Begin at the first line and end at the line containing "return x, y, z - 0.016 * u * (1 - u)". Extract exactly those lines.

§ Dataset content:
--------------------------------------------------
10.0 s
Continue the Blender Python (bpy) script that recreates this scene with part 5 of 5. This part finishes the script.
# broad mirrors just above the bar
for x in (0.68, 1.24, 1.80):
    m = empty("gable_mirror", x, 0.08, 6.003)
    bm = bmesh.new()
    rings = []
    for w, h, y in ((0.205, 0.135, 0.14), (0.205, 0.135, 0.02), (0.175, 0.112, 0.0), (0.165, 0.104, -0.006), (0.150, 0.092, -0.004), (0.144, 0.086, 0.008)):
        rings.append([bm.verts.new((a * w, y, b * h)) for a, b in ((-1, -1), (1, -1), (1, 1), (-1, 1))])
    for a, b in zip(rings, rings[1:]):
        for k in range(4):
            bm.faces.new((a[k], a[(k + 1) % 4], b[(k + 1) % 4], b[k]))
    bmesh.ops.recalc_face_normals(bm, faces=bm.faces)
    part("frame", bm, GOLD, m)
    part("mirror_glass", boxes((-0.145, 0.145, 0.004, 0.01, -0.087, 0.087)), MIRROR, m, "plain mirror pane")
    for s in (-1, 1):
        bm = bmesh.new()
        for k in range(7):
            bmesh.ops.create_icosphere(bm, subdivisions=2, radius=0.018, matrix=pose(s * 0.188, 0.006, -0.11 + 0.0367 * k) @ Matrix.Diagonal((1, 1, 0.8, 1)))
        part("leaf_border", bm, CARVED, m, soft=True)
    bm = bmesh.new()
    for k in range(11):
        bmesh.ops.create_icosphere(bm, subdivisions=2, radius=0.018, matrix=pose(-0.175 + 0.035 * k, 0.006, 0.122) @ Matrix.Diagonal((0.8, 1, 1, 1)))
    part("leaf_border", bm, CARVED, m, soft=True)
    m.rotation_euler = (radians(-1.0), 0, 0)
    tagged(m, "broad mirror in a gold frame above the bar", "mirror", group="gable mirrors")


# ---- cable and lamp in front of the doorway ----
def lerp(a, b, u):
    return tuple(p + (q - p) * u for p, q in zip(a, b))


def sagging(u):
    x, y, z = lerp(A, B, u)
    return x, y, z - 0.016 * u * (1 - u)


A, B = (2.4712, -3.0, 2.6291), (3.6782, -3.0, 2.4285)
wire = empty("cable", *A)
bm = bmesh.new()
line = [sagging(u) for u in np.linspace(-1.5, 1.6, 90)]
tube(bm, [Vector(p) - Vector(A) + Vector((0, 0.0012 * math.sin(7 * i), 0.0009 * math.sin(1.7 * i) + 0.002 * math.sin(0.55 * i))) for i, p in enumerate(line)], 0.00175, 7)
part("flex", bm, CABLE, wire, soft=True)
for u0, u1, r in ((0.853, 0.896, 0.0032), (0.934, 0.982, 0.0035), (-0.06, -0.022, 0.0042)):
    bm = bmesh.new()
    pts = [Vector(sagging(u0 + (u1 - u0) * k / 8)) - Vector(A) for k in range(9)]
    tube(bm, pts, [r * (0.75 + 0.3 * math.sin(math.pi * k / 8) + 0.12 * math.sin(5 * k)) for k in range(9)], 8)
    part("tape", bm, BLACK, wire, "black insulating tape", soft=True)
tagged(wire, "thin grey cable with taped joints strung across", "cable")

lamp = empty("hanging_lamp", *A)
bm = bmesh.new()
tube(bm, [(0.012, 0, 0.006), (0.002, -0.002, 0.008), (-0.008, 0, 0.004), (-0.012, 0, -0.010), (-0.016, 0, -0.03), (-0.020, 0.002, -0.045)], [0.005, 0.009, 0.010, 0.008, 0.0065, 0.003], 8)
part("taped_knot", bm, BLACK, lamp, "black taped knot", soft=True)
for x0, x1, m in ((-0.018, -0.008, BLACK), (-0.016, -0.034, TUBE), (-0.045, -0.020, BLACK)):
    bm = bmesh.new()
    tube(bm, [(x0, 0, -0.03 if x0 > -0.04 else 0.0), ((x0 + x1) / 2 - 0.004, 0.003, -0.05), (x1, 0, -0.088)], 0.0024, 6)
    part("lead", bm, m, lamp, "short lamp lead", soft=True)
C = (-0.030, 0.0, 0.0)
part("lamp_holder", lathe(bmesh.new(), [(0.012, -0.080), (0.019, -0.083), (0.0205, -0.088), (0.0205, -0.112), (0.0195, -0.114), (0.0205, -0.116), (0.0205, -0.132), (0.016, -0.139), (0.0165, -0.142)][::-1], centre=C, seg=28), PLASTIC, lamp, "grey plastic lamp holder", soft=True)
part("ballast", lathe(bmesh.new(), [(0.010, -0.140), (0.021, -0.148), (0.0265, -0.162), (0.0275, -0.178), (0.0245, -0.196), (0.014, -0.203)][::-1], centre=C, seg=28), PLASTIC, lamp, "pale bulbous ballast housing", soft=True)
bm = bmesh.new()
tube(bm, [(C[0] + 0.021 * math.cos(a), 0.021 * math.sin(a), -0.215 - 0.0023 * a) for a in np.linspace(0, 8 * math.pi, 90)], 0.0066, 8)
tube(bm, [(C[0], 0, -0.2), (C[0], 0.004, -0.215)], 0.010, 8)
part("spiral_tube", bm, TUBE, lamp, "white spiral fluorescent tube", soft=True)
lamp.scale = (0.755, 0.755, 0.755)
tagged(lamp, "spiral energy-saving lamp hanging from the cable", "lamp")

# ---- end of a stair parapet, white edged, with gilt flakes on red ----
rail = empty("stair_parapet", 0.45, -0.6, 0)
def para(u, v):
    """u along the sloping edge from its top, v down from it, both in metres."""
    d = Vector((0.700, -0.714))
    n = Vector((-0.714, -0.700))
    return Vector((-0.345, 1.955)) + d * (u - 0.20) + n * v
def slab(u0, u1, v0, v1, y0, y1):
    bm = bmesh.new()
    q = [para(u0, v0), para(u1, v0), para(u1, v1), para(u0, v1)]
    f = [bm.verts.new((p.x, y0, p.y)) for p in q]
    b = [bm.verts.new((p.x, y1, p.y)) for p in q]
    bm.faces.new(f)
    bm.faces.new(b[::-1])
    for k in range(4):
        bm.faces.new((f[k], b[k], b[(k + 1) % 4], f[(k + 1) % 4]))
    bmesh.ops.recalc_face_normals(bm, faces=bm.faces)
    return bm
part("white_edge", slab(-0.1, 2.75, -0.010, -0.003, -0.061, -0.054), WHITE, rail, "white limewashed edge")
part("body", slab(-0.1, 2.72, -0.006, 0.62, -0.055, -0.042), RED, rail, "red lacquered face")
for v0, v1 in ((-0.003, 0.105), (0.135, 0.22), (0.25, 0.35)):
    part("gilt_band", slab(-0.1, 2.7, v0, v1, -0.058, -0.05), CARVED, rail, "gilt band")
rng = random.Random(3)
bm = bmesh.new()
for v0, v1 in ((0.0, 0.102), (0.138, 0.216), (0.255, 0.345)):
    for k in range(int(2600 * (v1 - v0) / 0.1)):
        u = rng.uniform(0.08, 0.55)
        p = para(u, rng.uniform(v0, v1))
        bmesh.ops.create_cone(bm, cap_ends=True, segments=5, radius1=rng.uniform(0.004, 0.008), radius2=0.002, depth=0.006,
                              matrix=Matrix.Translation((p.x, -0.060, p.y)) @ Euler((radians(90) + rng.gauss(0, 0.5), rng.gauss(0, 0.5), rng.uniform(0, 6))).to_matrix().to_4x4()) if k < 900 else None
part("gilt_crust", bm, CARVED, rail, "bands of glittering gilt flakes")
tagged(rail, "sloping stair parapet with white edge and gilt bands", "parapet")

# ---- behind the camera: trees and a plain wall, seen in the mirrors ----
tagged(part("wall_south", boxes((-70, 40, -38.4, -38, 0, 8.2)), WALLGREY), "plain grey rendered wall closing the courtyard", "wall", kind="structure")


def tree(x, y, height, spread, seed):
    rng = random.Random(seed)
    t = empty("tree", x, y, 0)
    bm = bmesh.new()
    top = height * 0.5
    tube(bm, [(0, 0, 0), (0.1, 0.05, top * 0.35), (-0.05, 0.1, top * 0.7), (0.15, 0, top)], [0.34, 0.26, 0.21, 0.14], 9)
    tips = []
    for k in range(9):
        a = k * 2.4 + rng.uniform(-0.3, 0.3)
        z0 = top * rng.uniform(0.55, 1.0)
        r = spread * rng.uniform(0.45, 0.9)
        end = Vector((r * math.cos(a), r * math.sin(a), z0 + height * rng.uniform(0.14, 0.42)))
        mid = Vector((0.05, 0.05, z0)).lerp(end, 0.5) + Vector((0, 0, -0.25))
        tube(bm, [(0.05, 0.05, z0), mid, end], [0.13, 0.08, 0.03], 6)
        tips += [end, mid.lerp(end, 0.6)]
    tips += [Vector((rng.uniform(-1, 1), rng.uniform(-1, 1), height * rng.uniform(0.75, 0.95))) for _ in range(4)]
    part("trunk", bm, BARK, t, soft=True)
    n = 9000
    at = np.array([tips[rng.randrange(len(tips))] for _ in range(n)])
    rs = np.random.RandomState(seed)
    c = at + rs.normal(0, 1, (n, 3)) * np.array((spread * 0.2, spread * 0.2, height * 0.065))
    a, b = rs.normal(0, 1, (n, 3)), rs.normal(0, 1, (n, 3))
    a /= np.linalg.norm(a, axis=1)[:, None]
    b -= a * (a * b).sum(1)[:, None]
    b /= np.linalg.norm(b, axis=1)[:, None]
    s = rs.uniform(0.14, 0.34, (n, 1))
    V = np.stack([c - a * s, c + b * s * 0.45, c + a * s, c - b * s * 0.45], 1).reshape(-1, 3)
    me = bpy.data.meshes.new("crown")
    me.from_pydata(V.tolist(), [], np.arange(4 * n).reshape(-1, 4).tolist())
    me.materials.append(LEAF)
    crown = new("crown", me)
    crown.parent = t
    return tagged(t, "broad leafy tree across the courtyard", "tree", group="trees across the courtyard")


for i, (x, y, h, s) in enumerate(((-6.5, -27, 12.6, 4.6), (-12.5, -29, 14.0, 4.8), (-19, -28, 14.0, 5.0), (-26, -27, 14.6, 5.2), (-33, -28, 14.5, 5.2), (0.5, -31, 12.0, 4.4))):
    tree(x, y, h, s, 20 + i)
--------------------------------------------------
§ Task solution:
10.0 s
Continue the Blender Python (bpy) script that recreates this scene with part 5 of 5. This part finishes the script.
# broad mirrors just above the bar
for x in (0.68, 1.24, 1.80):
    m = empty("gable_mirror", x, 0.08, 6.003)
    bm = bmesh.new()
    rings = []
    for w, h, y in ((0.205, 0.135, 0.14), (0.205, 0.135, 0.02), (0.175, 0.112, 0.0), (0.165, 0.104, -0.006), (0.150, 0.092, -0.004), (0.144, 0.086, 0.008)):
        rings.append([bm.verts.new((a * w, y, b * h)) for a, b in ((-1, -1), (1, -1), (1, 1), (-1, 1))])
    for a, b in zip(rings, rings[1:]):
        for k in range(4):
            bm.faces.new((a[k], a[(k + 1) % 4], b[(k + 1) % 4], b[k]))
    bmesh.ops.recalc_face_normals(bm, faces=bm.faces)
    part("frame", bm, GOLD, m)
    part("mirror_glass", boxes((-0.145, 0.145, 0.004, 0.01, -0.087, 0.087)), MIRROR, m, "plain mirror pane")
    for s in (-1, 1):
        bm = bmesh.new()
        for k in range(7):
            bmesh.ops.create_icosphere(bm, subdivisions=2, radius=0.018, matrix=pose(s * 0.188, 0.006, -0.11 + 0.0367 * k) @ Matrix.Diagonal((1, 1, 0.8, 1)))
        part("leaf_border", bm, CARVED, m, soft=True)
    bm = bmesh.new()
    for k in range(11):
        bmesh.ops.create_icosphere(bm, subdivisions=2, radius=0.018, matrix=pose(-0.175 + 0.035 * k, 0.006, 0.122) @ Matrix.Diagonal((0.8, 1, 1, 1)))
    part("leaf_border", bm, CARVED, m, soft=True)
    m.rotation_euler = (radians(-1.0), 0, 0)
    tagged(m, "broad mirror in a gold frame above the bar", "mirror", group="gable mirrors")


# ---- cable and lamp in front of the doorway ----
def lerp(a, b, u):
    return tuple(p + (q - p) * u for p, q in zip(a, b))


def sagging(u):
    x, y, z = lerp(A, B, u)
    return x, y, z - 0.016 * u * (1 - u)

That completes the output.